SIEGE 160: Milliken’s Bend demonstrates African Americans will fight for Union
Published 8:00 am Saturday, June 10, 2023
It was the battle that changed the North’s perception of African American soldiers.
The actions of the poorly trained and equipped African American recruits during the Battle of Milliken’s Bend on June 7, 1863, which was about two weeks into Maj. Gen. Ulysses S. Grant’s siege of Vicksburg, showed Union leaders that blacks would fight for the Union and fight well.
Located on the west bank of the Mississippi River in Louisiana, Milliken’s Bend, like the Louisiana town of Lake Providence and Young’s Point, served as supply depots during the early stages of Grant’s campaign to take Vicksburg. When Grant arrived in Vicksburg, he relocated his main supply base to the Chickasaw Bayou Battlefield area and Milliken’s Bend, Lake Providence and Young’s Point became recruiting and training centers for recently recruited African Americans and newly commissioned officers who came from the ranks of experienced non-commissioned officers.
“Many of them (recruits) had only just received their accouterments and they’ve only been training as soldiers for a week, maybe two weeks at most,” said Andrew Miller, lead ranger at the Vicksburg National Military Park.

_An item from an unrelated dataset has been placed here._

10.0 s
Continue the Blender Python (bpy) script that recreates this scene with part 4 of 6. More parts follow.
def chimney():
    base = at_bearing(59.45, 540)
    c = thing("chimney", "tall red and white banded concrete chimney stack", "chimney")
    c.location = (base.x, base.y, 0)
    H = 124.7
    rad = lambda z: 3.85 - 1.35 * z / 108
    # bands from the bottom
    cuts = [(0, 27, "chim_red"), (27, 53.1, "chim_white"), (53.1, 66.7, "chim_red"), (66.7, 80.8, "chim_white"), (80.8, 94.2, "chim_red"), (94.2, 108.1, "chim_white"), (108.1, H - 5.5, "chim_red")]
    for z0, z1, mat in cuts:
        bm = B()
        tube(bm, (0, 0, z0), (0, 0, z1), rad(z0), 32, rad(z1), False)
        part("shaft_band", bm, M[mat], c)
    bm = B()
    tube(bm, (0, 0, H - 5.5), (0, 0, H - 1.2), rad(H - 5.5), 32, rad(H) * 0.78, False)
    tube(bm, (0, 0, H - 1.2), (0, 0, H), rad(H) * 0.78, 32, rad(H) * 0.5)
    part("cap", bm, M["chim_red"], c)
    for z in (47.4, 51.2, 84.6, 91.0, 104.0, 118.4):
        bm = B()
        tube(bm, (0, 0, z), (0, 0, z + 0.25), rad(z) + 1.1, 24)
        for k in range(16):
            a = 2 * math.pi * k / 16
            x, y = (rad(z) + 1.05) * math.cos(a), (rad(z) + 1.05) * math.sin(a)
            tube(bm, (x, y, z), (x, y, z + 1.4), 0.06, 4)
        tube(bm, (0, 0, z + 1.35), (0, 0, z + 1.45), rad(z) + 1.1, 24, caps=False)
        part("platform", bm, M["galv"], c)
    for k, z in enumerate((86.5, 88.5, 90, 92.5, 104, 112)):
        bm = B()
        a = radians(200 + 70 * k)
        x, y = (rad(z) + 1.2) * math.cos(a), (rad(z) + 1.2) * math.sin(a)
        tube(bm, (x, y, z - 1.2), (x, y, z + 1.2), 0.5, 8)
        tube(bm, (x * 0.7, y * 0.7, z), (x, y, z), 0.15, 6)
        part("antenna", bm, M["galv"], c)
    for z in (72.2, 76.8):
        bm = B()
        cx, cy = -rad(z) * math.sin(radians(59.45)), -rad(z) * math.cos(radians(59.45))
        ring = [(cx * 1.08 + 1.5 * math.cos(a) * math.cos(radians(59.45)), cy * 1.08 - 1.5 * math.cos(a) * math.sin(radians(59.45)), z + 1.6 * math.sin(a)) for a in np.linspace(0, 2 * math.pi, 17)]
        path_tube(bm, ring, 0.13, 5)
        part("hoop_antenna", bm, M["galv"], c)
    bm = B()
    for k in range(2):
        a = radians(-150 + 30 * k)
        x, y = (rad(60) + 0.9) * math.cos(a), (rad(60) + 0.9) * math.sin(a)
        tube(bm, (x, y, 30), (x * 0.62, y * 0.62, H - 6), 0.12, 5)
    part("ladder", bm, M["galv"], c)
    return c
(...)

“So these soldiers that will actually find themselves in battle have the minimal training. At best, they are just now acquiring the skills to even march and load and fire their weapons so they don’t have a lot of time under their belts when the situation presents itself early in the morning of June 7,” Miller said.
Confederate forces in Louisiana never attempted to assault and capture Milliken’s Bend and the other supply depots during the early periods of Grant’s campaign, but with Union forces now threatening Vicksburg, the Confederate War Department and President Jefferson Davis forced Gen. Kirby Smith, the Confederate commander in Louisiana to take action to disrupt Grant’s siege on Vicksburg.

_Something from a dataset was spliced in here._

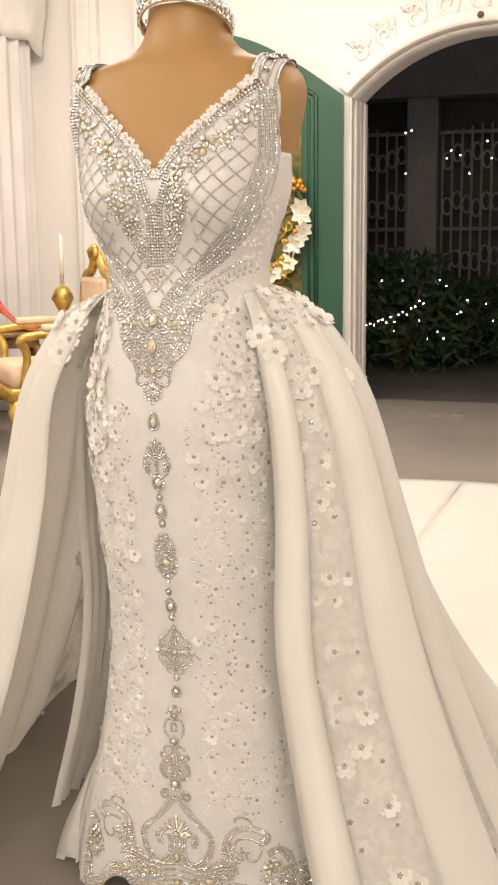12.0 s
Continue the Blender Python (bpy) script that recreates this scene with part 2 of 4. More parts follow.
def form():
    rows = []
    for i in range(60):
        z = 1.0 + 0.530 * i / 59
        rows.append([around(2 * math.pi * k / 72, z, -0.006) for k in range(72)])
    top = rows[-1]
    c = sum(top, Vector()) / len(top)
    for k in (0.8, 0.4, 0.02):
        rows.append([c + (p - c) * k + Vector((0, 0, 0.006 * (1 - k))) for p in top])
    # the stand's pole keeps the form up
    pole = [[Vector((0.02 * math.cos(a), 0.02 * math.sin(a), z)) for a in [2 * math.pi * k / 72 for k in range(72)]] for z in (0.0, 1.0)]
    return tagged(grid("dress_form", pole + rows, [FORM], closed=True), "tan leatherette dress form with a cut-off neck", "dress form")


form()


# ---- the gown: the overskirt and train ----
REACH = ((-180, 3.55), (-165, 3.5), (-150, 3.2), (-135, 2.6), (-122, 1.6), (-112, 0.95), (-103, 0.66), (-90, 0.58), (-60, 0.46), (40, 0.48), (60, 0.52), (75, 0.62), (90, 0.85), (105, 1.15), (118, 1.6), (130, 2.2), (146, 2.9), (160, 3.4), (180, 3.55))
SATINS = ((-180, -158), (-150, -134), (-124, -66), (48, 57), (70, 84), (92, 107), (120, 138), (148, 180))
FRONT_FALL = ((1.085, 0.140), (1.03, 0.172), (0.97, 0.198), (0.89, 0.222), (0.72, 0.250), (0.50, 0.285), (0.25, 0.365), (0.012, 0.46))
SIDE_FALL = ((1.085, 0.140), (1.060, 0.185), (1.010, 0.230), (0.90, 0.285), (0.70, 0.342), (0.45, 0.420), (0.20, 0.520), (0.012, 0.62))
BACK_FALL = ((1.085, 0.135), (1.060, 0.180), (1.01, 0.225), (0.90, 0.280), (0.68, 0.385), (0.40, 0.570), (0.12, 0.850), (0.020, 1.10))


def reach(phi):
    """How far the hem lies from the waist's axis, by the angle in degrees from the front."""
    for (a, r), (b, q) in zip(REACH, REACH[1:]):
        if a <= phi <= b:
            f = (phi - a) / (b - a)
            return r + (q - r) * f * f * (3 - 2 * f)
    return 1.0


def fall(phi, f):
    """Height and radius of the hanging part, f from waist to floor."""
    k = min(int(f * 7), 6)
    g = f * 7 - k
    side, back = blend(abs(phi), 48, 82), blend(abs(phi), 108, 150)
    def knot(i):
        i = min(max(i, 0), 7)
        z, r = [FRONT_FALL[i][c] + side * (SIDE_FALL[i][c] - FRONT_FALL[i][c]) + back * (BACK_FALL[i][c] - SIDE_FALL[i][c]) for c in (0, 1)]
        return z, r * (1.0 - 0.08 * blend(-phi, 40, 60) * (1 - back) * (i > 3) * (1 - 0.5 * side))
    out = []
    for c in (0, 1):
        p0, p1, p2, p3 = (knot(k + j)[c] for j in (-1, 0, 1, 2))
        out.append(0.5 * (2 * p1 + (p2 - p0) * g + (2 * p0 - 5 * p1 + 4 * p2 - p3) * g * g + (3 * p1 - p0 - 3 * p2 + p3) * g ** 3))
    return out


def pleat(phi):
    """Satin stands out, lace lies back."""
    for a, b in SATINS:
        if a <= phi <= b:
            if abs(b) == 180 or abs(a) == 180:
                return 0.6
            f = min(1.0, max(0.0, (phi - a) / (b - a)))
            wide = blend(b - a, 20, 40)
            return 1.5 * math.sin(math.pi * f) ** 0.45 * (1 + 0.7 * wide * math.sin(phi * 0.42)) - 0.75
    return -0.75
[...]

Smith and Confederate Maj. Gen. Richard Taylor, who commanded the District of Western Louisiana, ordered the Texas Division of Maj. Gen. John G. Walker into Madison Parish and Walker sent Brig. Gen. Henry McCulloch’s brigade to strike Milliken’s Bend.
McCulloch’s Brigade attacked Milliken’s Bend at 2:30 a.m. on June 7 with the objective to force the Union Army’s left flank and basically push them into the Mississippi River and effectively destroy it. According to accounts of the battle, the Confederate soldiers actually were carrying a black flag, which meant any white officers who were captured were executed as people that were trying to initiate a slave rebellion. The Black soldiers would be put back into slavery if they were captured.”

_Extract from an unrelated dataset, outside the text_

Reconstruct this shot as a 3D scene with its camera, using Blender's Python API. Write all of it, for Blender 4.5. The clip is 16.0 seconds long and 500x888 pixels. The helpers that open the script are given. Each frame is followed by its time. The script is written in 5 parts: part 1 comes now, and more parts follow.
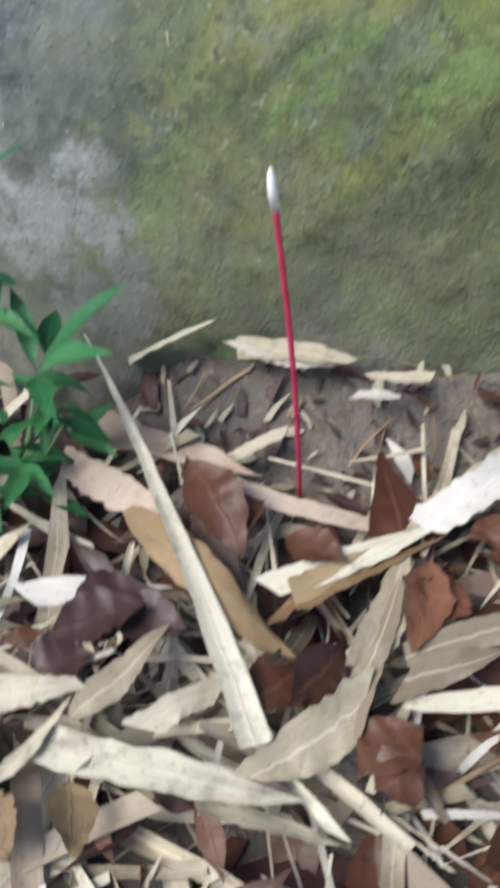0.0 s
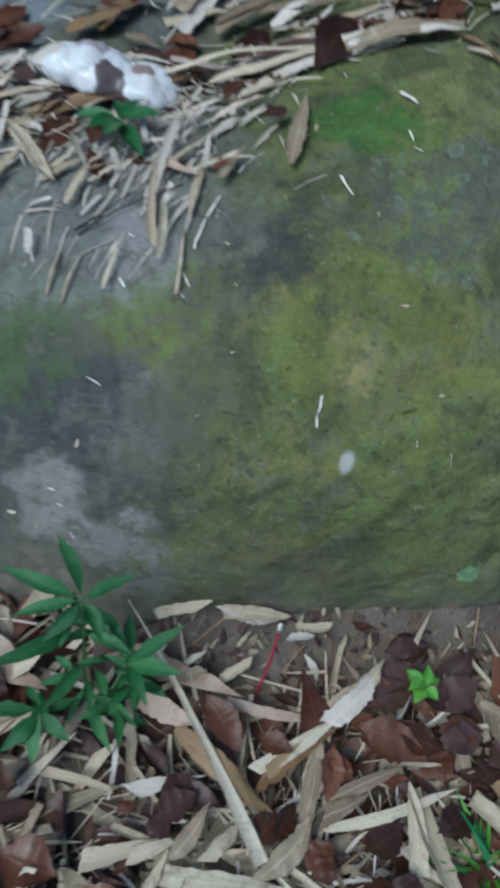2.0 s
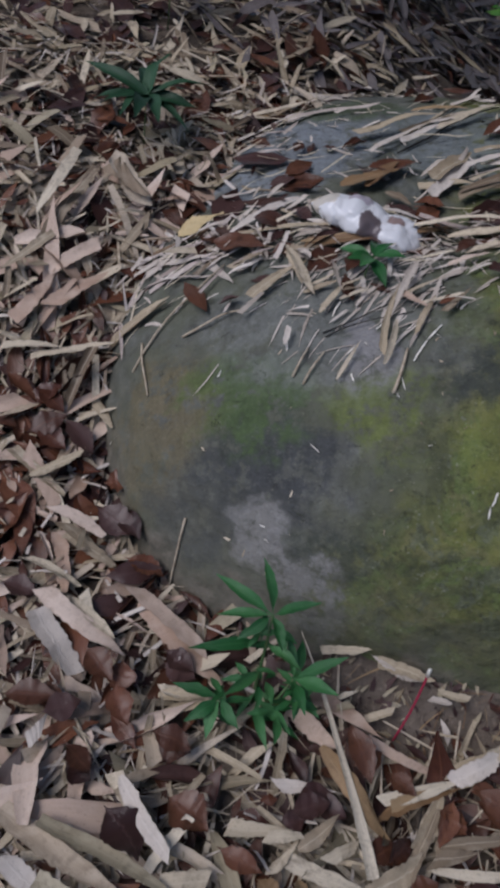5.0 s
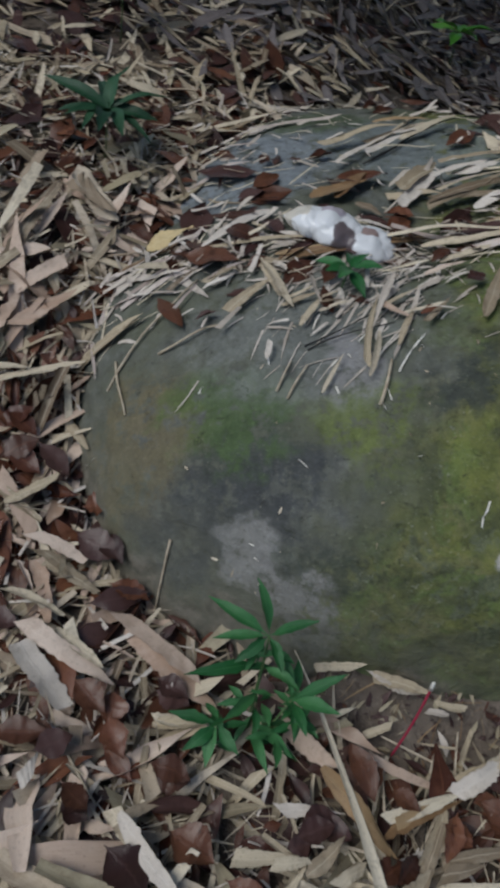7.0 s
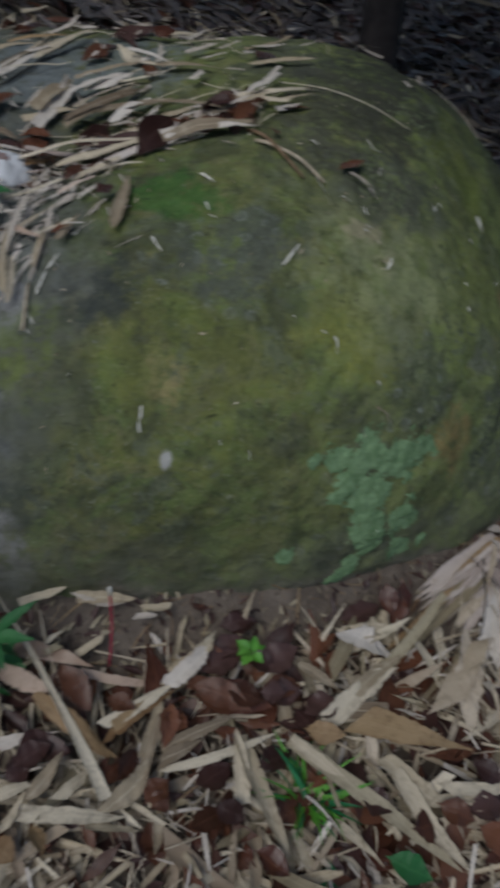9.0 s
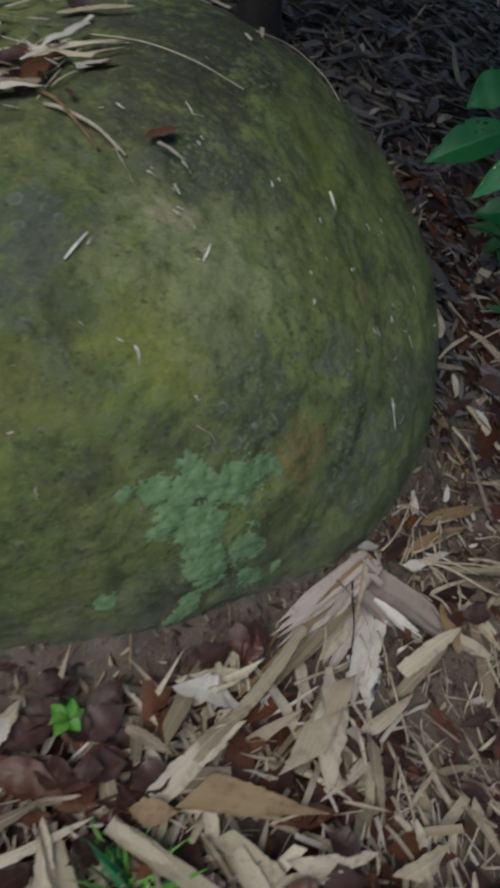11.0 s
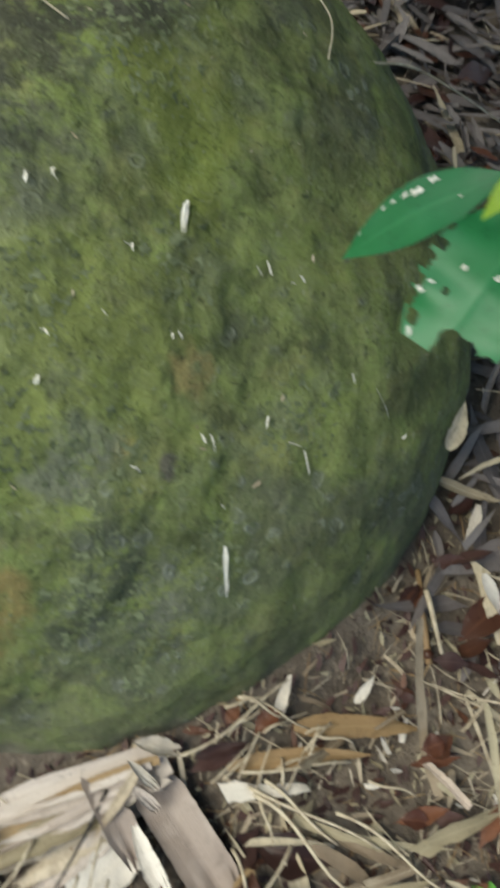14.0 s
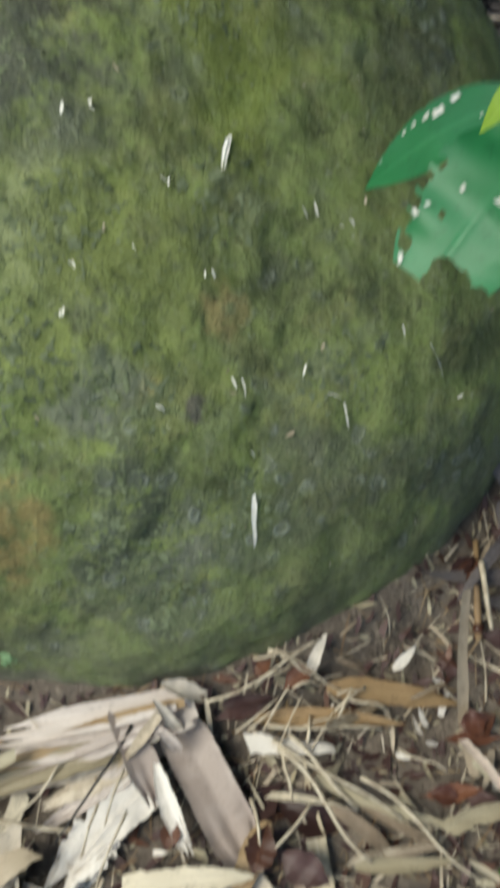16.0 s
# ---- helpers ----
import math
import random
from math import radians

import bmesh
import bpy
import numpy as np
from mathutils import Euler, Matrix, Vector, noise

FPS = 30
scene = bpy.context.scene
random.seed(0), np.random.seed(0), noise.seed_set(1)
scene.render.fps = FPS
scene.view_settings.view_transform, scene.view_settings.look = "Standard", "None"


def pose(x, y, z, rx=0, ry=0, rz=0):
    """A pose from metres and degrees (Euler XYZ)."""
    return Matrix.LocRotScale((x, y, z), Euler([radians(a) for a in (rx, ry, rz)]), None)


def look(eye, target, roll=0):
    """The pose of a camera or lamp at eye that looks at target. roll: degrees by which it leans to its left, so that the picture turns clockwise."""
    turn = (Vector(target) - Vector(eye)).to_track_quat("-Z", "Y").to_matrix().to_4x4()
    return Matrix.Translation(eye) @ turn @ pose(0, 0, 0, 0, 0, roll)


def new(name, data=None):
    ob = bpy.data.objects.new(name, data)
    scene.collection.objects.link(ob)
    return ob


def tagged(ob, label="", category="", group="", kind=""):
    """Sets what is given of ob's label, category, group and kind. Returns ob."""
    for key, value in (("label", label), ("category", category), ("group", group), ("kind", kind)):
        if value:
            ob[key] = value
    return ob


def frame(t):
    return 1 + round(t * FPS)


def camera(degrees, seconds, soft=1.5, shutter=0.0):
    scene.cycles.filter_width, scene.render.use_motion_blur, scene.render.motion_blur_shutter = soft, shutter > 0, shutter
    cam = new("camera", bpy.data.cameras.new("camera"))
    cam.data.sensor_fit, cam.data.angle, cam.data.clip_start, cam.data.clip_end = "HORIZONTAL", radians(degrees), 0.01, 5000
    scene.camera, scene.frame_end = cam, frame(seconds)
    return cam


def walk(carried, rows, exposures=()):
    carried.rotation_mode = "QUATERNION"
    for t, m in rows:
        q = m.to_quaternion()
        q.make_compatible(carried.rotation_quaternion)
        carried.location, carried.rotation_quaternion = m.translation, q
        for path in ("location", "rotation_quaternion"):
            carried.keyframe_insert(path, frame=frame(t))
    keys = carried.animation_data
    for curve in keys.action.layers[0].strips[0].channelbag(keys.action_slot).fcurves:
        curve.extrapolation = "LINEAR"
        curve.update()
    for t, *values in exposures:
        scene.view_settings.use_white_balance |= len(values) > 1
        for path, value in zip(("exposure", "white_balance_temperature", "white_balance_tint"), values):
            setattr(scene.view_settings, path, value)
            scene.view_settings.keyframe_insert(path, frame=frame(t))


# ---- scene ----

After moving the pickets back, the Confederates clashed with the minimally trained African-American soldiers and the fighting was soon hand-to-hand.
“It’s a brutal, brutal, battle,” Miller said, adding the African American soldiers hung on assisted by a white regiment that arrived as reinforcements and the support of guns of the gunboats USS Choctaw and Lexington.
The Confederates fell back and conceded the battlefield to the African brigade.
The African American troops were commended by McCulloch after Milliken’s Bend, according to the book “The Sable Arm.”
“The line was formed under heavy fire from the enemy and the troops charged the breastworks, carrying it instantly, killing and wounding many of the enemy by their fire as well as their bayonet,” McCullough wrote. “This charge was resisted by the negro portion of the enemy’s force with considerable obstinacy, while the white or true Yankee portion ran like whipped curs almost as soon as the charge was ordered.”
“Milliken’s Bend is the battle that changes the northern populace’s opinion that African Americans will make good soldiers and indeed fight, which was something that they didn’t necessarily think would’ve happened without this example,” Miller said. “It was all African Americans fighting. So this fight is the one that proves that these soldiers will fight and, and they will fight very well.”
Also during this week, Union troops continued advancing approach trenches toward the Confederate lines at Vicksburg and Confederate Gen. John C. Pemberton grew increasingly concerned about the siege and continued looking east in hopes of getting help from Gen. Joseph E. Johnston.